▶ _Prompt_
Lines with "Continue the Blender" and "pose from metres" mark the range, both included. Reproduce exactly that stretch, without pictures.

Stored dataset items:
****************************************

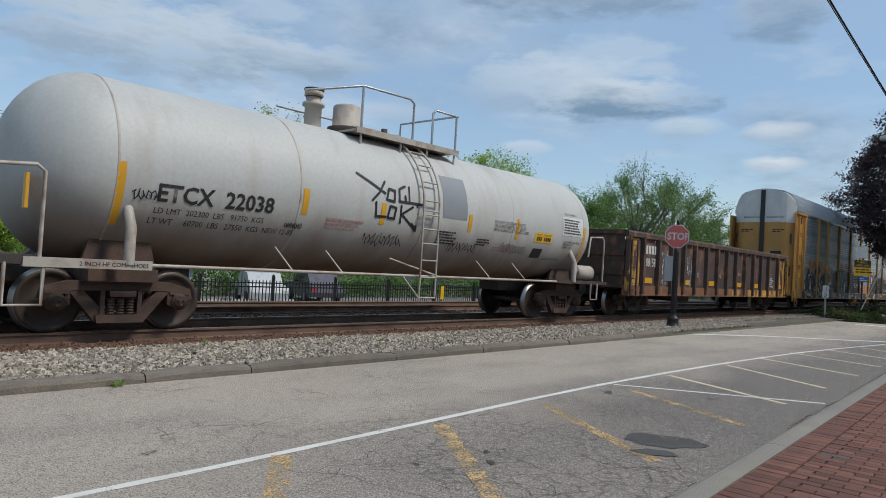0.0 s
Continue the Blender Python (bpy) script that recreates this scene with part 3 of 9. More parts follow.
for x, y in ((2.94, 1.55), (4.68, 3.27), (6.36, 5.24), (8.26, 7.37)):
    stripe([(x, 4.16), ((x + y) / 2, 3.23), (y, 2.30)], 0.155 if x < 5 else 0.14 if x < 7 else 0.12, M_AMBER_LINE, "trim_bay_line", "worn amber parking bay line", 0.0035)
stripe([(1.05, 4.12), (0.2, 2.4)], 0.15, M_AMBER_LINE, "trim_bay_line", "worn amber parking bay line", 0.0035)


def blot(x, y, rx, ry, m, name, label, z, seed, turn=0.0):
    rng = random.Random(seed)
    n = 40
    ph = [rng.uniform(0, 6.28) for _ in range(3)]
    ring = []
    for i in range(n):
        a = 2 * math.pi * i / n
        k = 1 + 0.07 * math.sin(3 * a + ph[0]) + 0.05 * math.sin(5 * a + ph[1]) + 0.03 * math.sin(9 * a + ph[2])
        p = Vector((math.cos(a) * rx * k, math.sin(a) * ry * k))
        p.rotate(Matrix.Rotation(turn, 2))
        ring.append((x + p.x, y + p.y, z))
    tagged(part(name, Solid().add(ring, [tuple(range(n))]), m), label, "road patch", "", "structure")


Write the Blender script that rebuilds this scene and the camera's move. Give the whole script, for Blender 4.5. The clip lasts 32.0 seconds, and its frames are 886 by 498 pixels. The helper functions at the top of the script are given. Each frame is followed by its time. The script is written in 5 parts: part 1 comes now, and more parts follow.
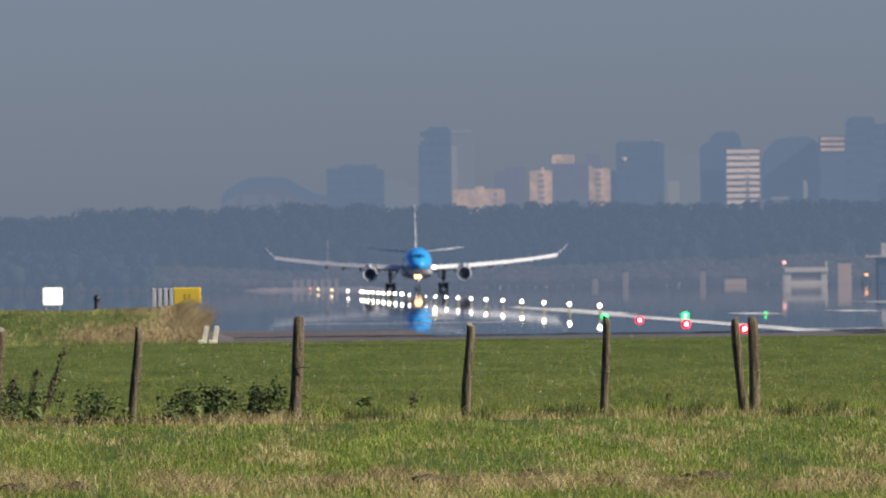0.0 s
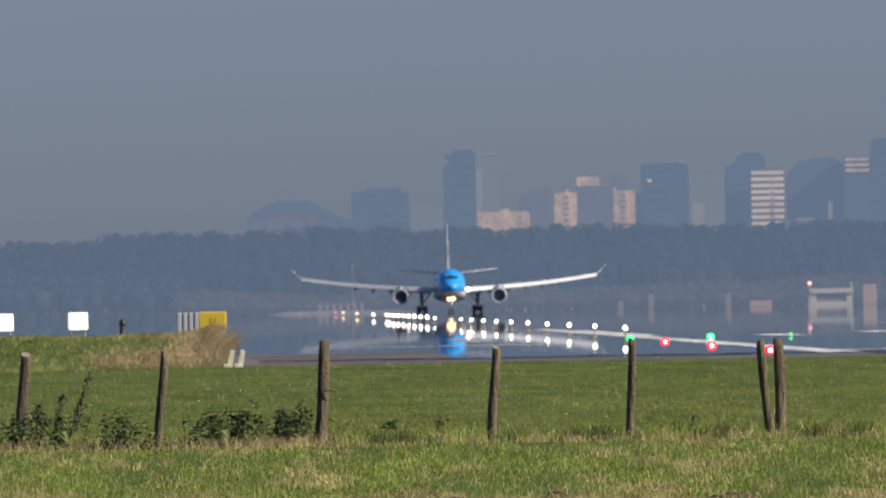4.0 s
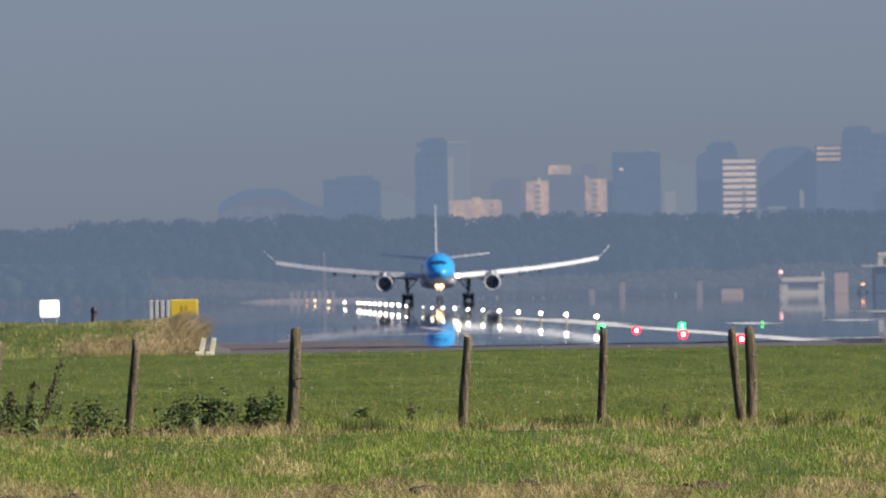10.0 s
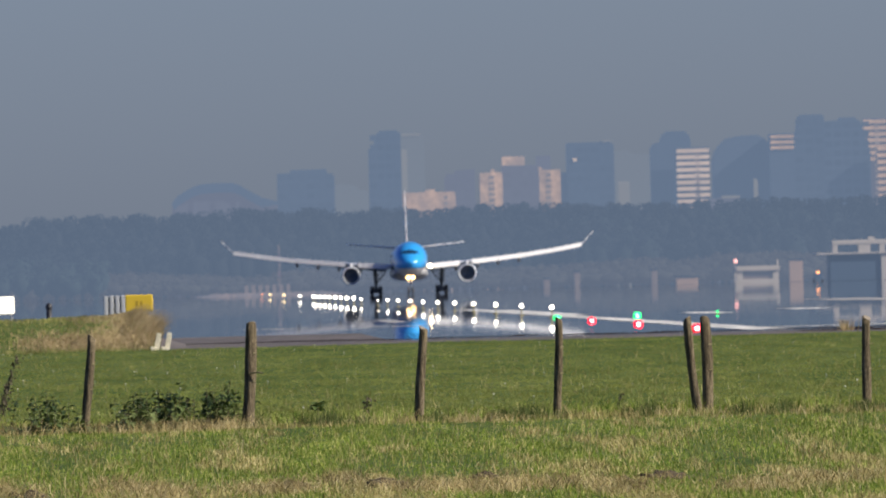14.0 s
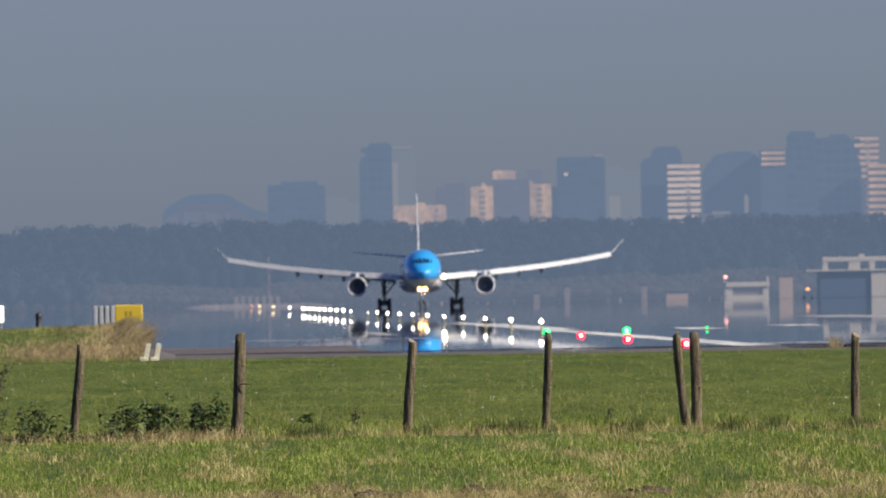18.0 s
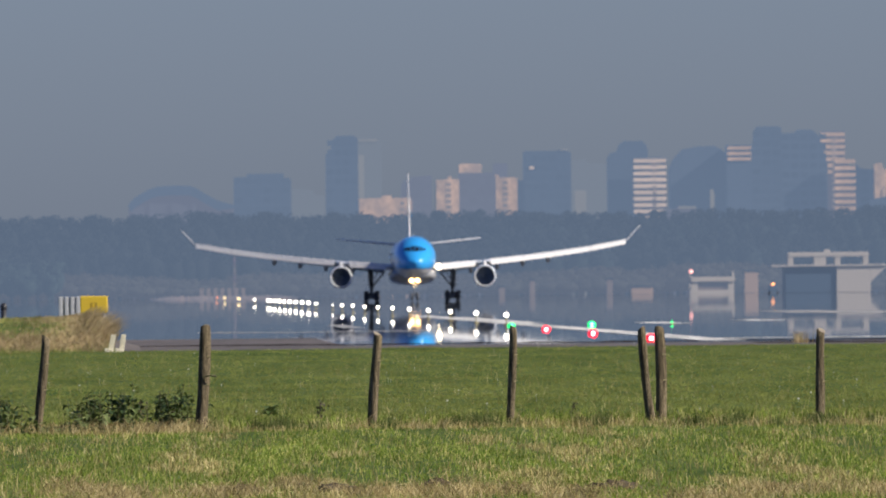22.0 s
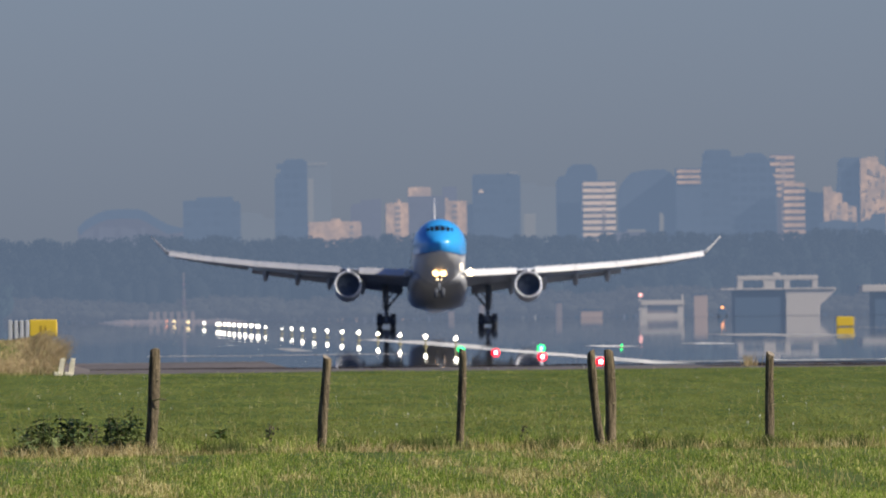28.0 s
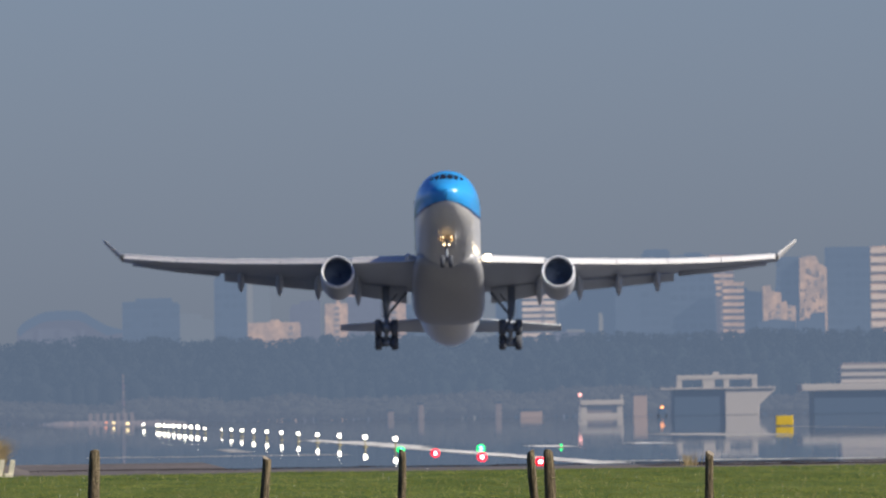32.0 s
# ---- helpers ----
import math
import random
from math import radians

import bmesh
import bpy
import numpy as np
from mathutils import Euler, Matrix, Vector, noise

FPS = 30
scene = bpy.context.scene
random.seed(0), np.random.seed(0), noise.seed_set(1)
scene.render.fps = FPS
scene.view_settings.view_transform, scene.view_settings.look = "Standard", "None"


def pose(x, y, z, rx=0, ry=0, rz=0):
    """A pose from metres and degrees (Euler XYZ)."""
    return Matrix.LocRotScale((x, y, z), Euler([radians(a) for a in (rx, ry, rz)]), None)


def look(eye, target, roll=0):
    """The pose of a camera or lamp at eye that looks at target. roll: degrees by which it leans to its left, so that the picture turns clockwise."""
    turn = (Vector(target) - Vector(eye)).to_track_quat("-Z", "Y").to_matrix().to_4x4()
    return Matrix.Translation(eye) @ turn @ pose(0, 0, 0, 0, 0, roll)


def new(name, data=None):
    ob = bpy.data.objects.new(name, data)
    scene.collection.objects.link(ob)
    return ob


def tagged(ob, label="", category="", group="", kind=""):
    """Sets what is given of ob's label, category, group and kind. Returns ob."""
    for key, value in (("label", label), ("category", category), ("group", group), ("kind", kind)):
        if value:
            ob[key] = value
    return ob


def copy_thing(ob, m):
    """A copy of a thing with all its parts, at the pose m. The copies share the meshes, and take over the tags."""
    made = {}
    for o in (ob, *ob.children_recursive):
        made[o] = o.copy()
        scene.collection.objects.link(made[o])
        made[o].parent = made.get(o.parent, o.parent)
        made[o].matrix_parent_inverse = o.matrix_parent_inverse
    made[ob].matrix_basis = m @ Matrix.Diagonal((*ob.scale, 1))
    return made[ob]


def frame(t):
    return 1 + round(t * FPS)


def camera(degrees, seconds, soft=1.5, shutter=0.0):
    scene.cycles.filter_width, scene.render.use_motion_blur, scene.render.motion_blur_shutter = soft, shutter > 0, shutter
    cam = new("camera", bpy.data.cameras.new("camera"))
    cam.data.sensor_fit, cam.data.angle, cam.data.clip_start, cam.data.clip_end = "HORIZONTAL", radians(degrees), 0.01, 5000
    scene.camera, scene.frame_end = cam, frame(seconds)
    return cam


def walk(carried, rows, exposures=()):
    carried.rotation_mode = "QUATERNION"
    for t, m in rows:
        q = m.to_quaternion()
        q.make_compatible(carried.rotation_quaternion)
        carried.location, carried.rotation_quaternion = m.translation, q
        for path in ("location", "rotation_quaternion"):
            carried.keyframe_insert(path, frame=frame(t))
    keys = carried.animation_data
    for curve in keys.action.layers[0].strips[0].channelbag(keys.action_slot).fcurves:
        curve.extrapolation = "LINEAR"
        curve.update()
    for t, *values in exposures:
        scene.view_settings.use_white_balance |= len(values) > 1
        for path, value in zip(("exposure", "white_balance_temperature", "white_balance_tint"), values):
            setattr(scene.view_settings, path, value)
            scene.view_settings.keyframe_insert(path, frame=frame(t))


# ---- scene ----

****************************************

▶ _Result of this task_
Continue the Blender Python (bpy) script that recreates this scene with part 3 of 9. More parts follow.
for x, y in ((2.94, 1.55), (4.68, 3.27), (6.36, 5.24), (8.26, 7.37)):
    stripe([(x, 4.16), ((x + y) / 2, 3.23), (y, 2.30)], 0.155 if x < 5 else 0.14 if x < 7 else 0.12, M_AMBER_LINE, "trim_bay_line", "worn amber parking bay line", 0.0035)
stripe([(1.05, 4.12), (0.2, 2.4)], 0.15, M_AMBER_LINE, "trim_bay_line", "worn amber parking bay line", 0.0035)


def blot(x, y, rx, ry, m, name, label, z, seed, turn=0.0):
    rng = random.Random(seed)
    n = 40
    ph = [rng.uniform(0, 6.28) for _ in range(3)]
    ring = []
    for i in range(n):
        a = 2 * math.pi * i / n
        k = 1 + 0.07 * math.sin(3 * a + ph[0]) + 0.05 * math.sin(5 * a + ph[1]) + 0.03 * math.sin(9 * a + ph[2])
        p = Vector((math.cos(a) * rx * k, math.sin(a) * ry * k))
        p.rotate(Matrix.Rotation(turn, 2))
        ring.append((x + p.x, y + p.y, z))
    tagged(part(name, Solid().add(ring, [tuple(range(n))]), m), label, "road patch", "", "structure")


Write the Blender script that rebuilds this scene and the camera's move. Give the whole script, for Blender 4.5. The clip lasts 32.0 seconds, and its frames are 886 by 498 pixels. The helper functions at the top of the script are given. Each frame is followed by its time. The script is written in 5 parts: part 1 comes now, and more parts follow.
0.0 s
4.0 s
10.0 s
14.0 s
18.0 s
22.0 s
28.0 s
32.0 s
# ---- helpers ----
import math
import random
from math import radians

import bmesh
import bpy
import numpy as np
from mathutils import Euler, Matrix, Vector, noise

FPS = 30
scene = bpy.context.scene
random.seed(0), np.random.seed(0), noise.seed_set(1)
scene.render.fps = FPS
scene.view_settings.view_transform, scene.view_settings.look = "Standard", "None"


def pose(x, y, z, rx=0, ry=0, rz=0):
    """A pose from metres and degrees (Euler XYZ)."""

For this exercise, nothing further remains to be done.